When the movie begins, it is America in the 1960's, and the ugly realities of racial politics are flaring up all over again. Rubin Carter, played by Denzel Washington, is a poor black boy made good as a professional boxer, "Hurricane" Carter. As a street urchin growing up in racist New Jersey, he defends a friend against a white pedophile and is unjustly sent to a correction home by a sinister police officer, Depalowski (Dan Hedaya). Escaping from the home, he makes it good as an army officer until Depalowski, hell-bent on persecuting Carter, sends him back to prison. Upon release, he becomes a famous boxer but is framed by Depalowski again, this time for killing three white people in a bar. He proceeds to spend the next 19 years in prison. So this reviewer sits back and waits for a movie about American racial politics to unfold. But wait, suddenly the movie turns into a lush exposition on the joys of boxing, and a long narrative with lovingly trained camera angles on Denzel Washington's bare body results. The movie, based on Rubin Carter's autobiography, The 16th Round, now seems to join in the trend of a new wave of boxing films, such as the upcoming Play It To The Bone, Fight Club and a biography of Muhammed Ali, in discussing the way Man needs to return to his primeval needs to find and develop himself.
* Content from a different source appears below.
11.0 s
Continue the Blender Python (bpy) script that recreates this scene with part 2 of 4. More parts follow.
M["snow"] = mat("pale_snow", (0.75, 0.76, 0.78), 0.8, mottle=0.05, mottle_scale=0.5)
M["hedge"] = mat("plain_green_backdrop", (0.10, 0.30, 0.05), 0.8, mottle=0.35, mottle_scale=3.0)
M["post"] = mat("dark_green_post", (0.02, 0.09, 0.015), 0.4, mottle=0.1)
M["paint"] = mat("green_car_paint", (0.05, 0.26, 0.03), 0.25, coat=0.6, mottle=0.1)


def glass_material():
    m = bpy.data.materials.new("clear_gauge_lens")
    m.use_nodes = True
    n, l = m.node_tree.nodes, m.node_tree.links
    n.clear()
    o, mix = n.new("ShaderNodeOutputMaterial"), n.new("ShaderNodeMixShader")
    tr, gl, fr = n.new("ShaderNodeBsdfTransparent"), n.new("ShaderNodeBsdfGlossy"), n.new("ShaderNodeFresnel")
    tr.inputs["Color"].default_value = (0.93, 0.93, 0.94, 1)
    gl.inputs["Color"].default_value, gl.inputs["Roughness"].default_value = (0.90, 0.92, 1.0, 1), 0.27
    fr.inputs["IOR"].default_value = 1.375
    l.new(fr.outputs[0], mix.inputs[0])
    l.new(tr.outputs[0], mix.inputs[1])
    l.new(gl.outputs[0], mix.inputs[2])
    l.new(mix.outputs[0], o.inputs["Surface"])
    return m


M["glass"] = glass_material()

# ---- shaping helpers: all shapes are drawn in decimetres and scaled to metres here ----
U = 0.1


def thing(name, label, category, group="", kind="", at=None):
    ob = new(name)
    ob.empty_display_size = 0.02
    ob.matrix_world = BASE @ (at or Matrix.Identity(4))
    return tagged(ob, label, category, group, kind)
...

So maybe The Hurricane is a boxing movie. Or maybe, as this reviewer starts to note with some dread, it is something else altogether: a critique of the American judicial system even up to the 1990's, where the hand-in-hand complicity of police and the justice system prevents Carter's release from prison in order to cover up police corruption in New Jersey. With dizzying rapidity, Jewison now whips up righteous lawyers who passionately rail against the judicial system as well as shady police officers who threaten the three Canadians who decide to rally to Carter's cause. And as if we weren't more than inundated with inspirational themes, we even have a parallel story of another poor black boy Lesra Martin (Vicellous Shannon) who also has to overcome hardships of race, and who becomes a good friend of Carter after reading his book.
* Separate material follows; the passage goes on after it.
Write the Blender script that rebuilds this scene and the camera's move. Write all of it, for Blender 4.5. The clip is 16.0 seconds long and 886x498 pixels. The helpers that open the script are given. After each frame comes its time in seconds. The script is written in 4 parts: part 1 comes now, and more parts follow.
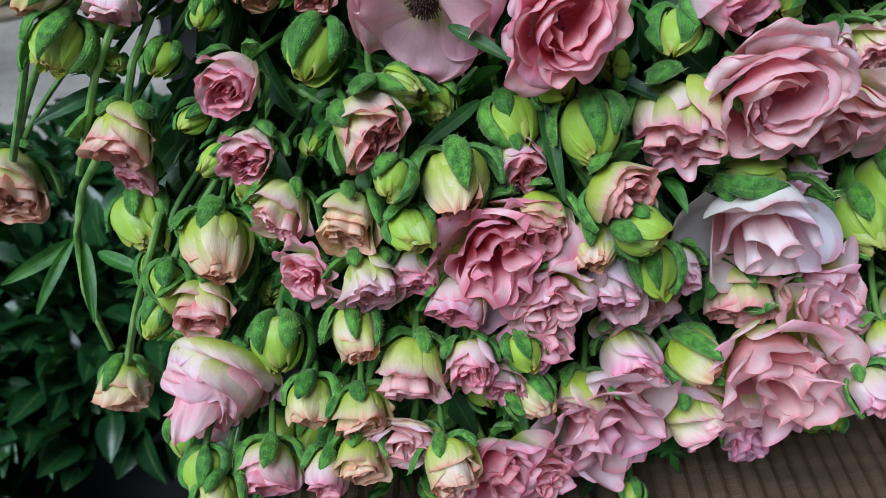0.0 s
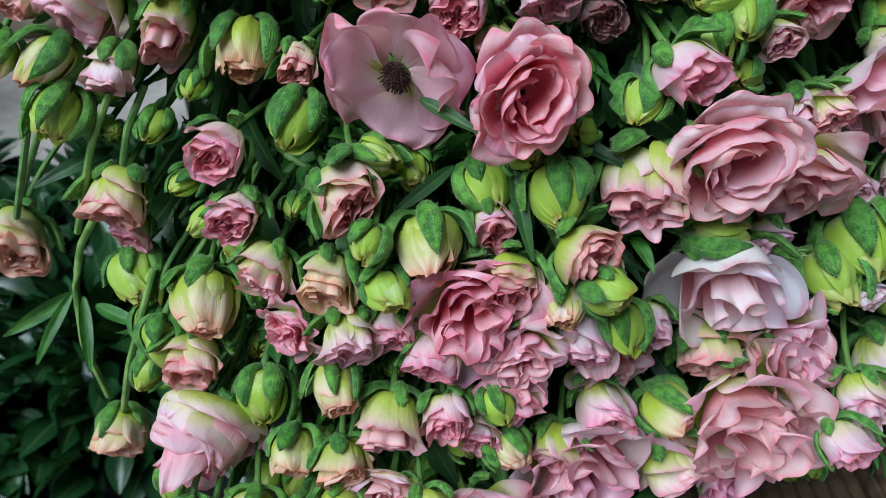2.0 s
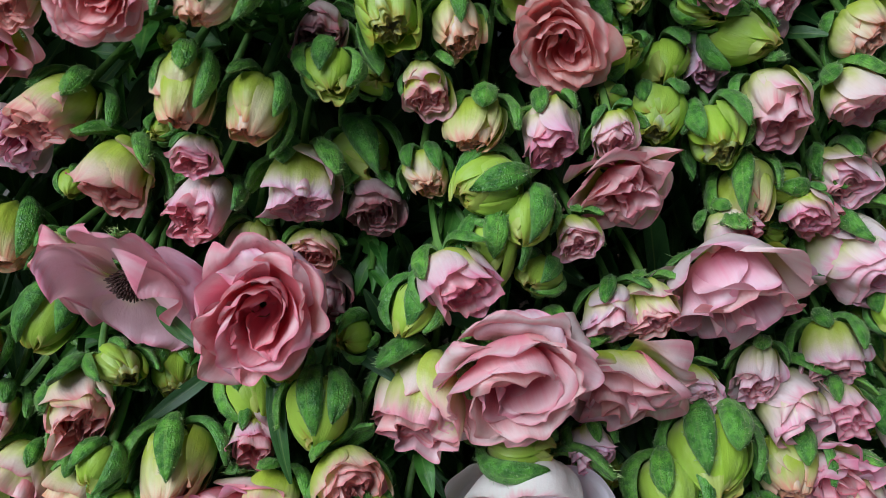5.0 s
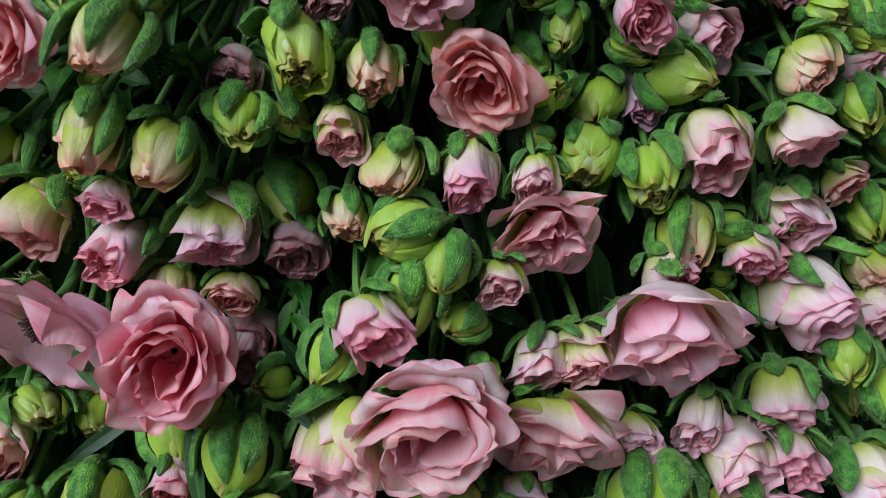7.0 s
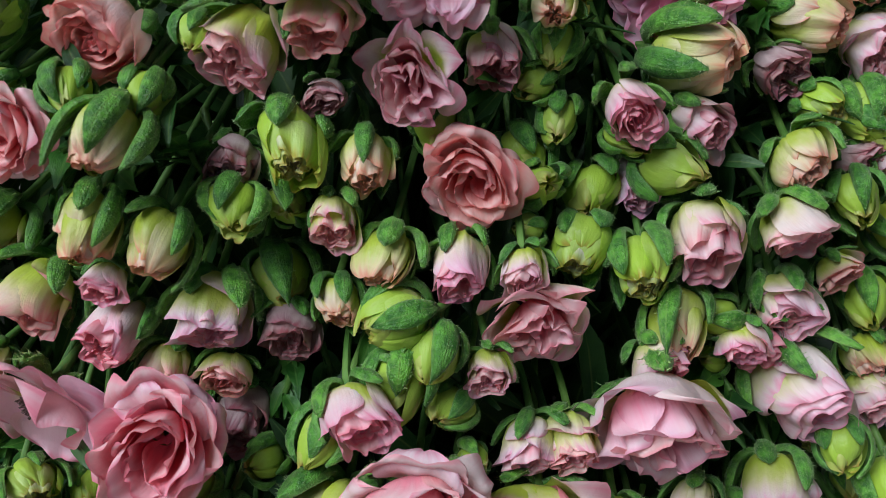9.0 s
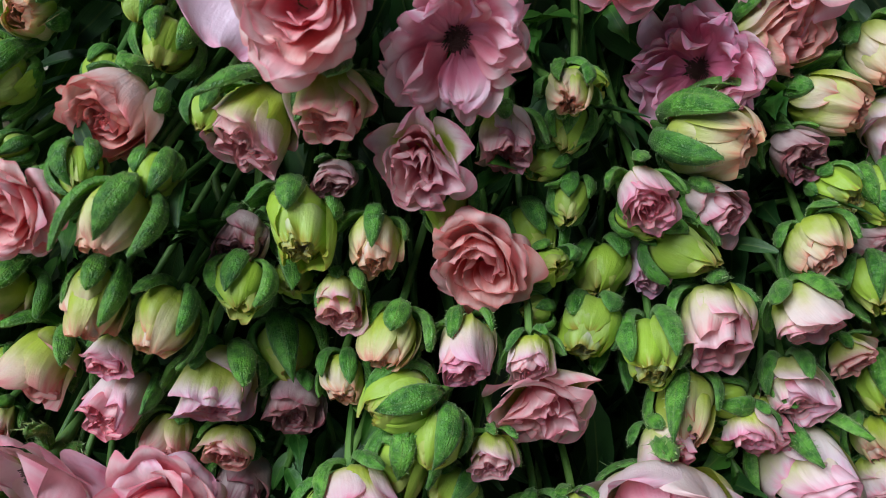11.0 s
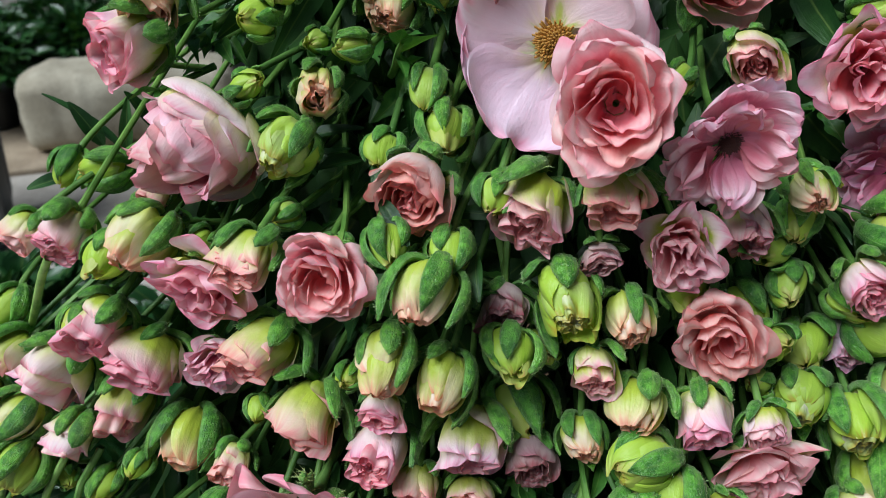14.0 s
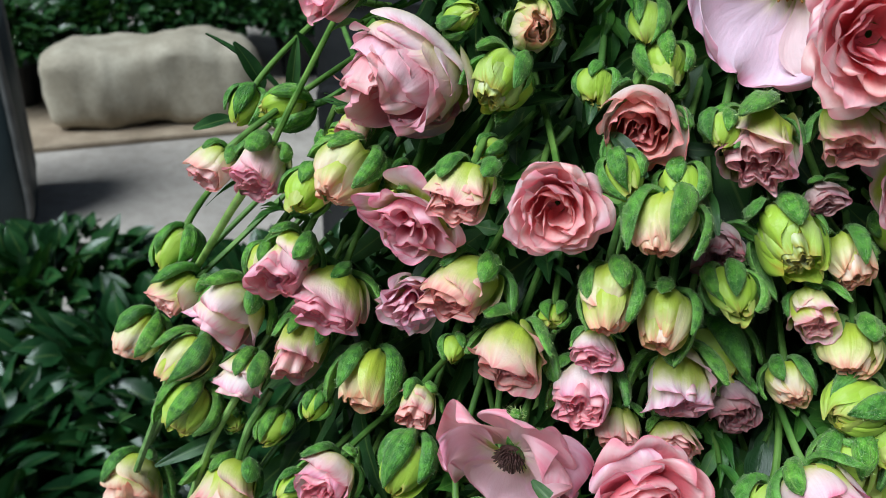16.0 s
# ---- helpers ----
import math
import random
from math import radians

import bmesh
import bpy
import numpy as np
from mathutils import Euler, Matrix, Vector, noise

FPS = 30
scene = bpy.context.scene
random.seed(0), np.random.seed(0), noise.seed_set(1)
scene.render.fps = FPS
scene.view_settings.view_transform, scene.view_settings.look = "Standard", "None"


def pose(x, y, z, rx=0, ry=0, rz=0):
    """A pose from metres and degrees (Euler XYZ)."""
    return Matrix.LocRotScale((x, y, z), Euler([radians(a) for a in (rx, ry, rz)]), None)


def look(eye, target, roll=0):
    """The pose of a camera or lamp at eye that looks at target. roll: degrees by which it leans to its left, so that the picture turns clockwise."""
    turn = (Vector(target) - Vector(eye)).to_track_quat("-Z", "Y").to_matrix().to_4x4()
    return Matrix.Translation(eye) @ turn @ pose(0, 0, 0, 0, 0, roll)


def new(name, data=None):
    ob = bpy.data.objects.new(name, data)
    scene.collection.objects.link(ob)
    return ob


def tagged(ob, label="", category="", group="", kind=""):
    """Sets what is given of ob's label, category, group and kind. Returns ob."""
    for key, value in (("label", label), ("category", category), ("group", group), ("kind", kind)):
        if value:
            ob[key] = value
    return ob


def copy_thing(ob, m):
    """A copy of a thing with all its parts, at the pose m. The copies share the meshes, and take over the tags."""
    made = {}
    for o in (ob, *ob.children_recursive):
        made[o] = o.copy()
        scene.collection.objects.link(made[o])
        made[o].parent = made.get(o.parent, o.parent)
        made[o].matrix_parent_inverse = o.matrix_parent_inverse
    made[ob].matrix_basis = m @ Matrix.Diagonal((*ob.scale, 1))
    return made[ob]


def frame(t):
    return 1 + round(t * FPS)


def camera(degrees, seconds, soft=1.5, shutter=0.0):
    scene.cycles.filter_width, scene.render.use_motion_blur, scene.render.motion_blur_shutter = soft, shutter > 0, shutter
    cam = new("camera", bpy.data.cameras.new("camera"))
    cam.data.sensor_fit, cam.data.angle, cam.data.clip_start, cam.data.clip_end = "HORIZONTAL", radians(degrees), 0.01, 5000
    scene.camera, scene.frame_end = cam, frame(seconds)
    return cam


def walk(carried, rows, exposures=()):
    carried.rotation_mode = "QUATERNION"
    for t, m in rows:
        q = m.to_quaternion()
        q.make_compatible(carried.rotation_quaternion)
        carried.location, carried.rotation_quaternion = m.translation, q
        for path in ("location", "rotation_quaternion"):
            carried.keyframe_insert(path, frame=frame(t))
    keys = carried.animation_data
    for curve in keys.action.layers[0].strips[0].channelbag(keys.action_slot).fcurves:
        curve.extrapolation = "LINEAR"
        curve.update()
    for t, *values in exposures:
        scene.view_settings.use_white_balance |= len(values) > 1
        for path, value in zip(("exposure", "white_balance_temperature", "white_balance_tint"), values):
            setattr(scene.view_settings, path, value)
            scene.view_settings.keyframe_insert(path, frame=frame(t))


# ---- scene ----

So while all four possibilities for this movie were certainly interesting, put them together and you get a movie that just tries too hard to accomplish too much. And what suffers the most? Explanations and motives for half of the movie, which, Jewison, in trying to incorporate every Oscar-worthy theme in filmmaking, has no choice but to leave out in a movie that is already very long. So we're never given a real reason as to why the ridiculously sinister Depalowski goes out of his way to persecute (and believe me, he really goes out of his way) a black boy out of all the black boys that are in his jurisdiction. Nor are we ever told the process by which the three Canadians (John Hannah, Deborah Unger, Live Schreiber) suddenly become best friends with Carter and decide to move to New Jersey (!) to fight for his release. And because so much of the movie centers round Carter and Carter alone, the other characters are left curiously two-dimensional, with no real reason for the audience to relate to them, and it's hard especially not to moan the unused talent of the marvelous Hannah in particular. Depalowski is the flattest, most stereo-typical, most singularly bland villain imaginable. The three Canadians, despite interesting flashes, are really nothing more than ornament to the film. And Martin, in Jewison's single-minded determination to parallel his story to Carter's, becomes no more than a rather tedious character.
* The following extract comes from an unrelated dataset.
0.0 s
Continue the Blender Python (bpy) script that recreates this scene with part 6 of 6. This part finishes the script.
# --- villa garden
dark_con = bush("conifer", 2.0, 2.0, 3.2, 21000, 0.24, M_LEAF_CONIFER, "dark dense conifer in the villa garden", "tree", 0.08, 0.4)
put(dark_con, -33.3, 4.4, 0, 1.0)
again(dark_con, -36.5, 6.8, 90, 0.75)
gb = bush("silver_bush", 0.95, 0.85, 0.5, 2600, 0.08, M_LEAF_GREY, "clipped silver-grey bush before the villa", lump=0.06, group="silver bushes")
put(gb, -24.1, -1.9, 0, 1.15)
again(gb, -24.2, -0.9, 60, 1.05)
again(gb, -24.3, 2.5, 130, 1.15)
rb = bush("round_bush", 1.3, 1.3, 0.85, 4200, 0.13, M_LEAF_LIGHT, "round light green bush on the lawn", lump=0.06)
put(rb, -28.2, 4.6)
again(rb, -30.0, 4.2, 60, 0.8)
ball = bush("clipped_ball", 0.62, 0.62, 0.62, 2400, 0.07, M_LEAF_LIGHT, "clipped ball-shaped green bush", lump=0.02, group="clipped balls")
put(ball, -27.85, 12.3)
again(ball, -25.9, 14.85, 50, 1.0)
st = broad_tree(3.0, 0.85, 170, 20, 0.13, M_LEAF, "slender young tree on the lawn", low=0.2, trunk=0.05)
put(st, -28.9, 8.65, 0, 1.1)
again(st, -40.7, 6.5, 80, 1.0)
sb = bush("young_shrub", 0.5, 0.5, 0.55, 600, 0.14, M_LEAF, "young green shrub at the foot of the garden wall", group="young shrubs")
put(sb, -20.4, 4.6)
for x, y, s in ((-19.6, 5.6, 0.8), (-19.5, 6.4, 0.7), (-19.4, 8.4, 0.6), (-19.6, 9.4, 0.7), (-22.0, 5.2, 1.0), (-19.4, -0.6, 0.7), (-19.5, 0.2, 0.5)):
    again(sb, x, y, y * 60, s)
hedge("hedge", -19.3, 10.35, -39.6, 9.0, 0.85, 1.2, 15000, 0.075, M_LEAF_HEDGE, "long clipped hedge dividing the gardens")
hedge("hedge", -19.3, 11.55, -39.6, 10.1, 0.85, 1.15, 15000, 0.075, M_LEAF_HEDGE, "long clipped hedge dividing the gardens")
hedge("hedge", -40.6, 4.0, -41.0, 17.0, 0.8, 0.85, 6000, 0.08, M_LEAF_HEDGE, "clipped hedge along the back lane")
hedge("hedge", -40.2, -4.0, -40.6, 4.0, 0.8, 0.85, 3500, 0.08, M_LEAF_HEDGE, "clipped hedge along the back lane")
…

Is this a horrible movie then? Surprisingly, the end result is actually an excellent movie precisely because all the flaws of the movie help to bring out the very best in Denzel Washington. Who cares if the other characters are two-dimensional? Washington's portrayal of Carter is as multi-faceted and nuanced as it can get. Who cares if there are too many ambitious themes? All the better to let Washington demonstrate his versatility in every range of emotion known to man.

Already being touted as an Oscar contender for Best Actor, it is not difficult to see why. Washington just radiates in this film. From being a cocky young fighter with a past, to an embittered prisoner, to a wise guru, there is no transformation that Washington cannot effect in this movie. He has the deepest subtleties of acting to break your heart--such as his expression that seems to encapsulate all the injustice in this world when it is announced in the courtroom that he has been sentenced to three consecutive life sentences. He explodes with the rawest of emotions that makes you catch your breath, such as when he bangs his phone against the cell window telling his lawyer that he cannot stay in prison anymore. There is just nothing that this man does that does not speak straight to the heart.

And so, at the end of the movie, despite it being overcrowded with too many themes, despite it having so little moral ambiguity that there never was any doubt as to its conclusion, despite every other character being a nonentity revolving around Washington, when Carter's release is announced, you cheer with everyone else in the courtroom simply because, well, this is Denzel Washington.

The Best Boxing Movies of All Time

1. Raging Bull (1980) dir. Martin Scorsese

One of the greatest director-actor combinations ever, in perhaps their finest moment. DeNiro's dogged portrayal of Jake LaMotta perfectly fits Scorsese's violent yet often balletic vision.

2. Rocky (1976) dir. John G. Alvidsen

Sylvester Stallone locks himself in a room and comes out three days later with an Oscar-winning script. Hallelujah! The Screen Writers' Guild protests, insists he make Rockys II through V.

3. When We Were Kings (1997) dir. Leon Gast

Muhammad Ali--athlete of the century. This documentary, about his 1974 bout with Foreman, shows why. Cruelly neglected by the Oscars.

4. On The Waterfront (1954) dir. Elia Kazan

For all the could've-been-a-contenders among us. Brando at his leanest, both figuratively and literally.

5. Boxing Helena (1995) dir. Jennifer Chambers Lynch

Not really a boxing movie. Not even a good movie. We were tired.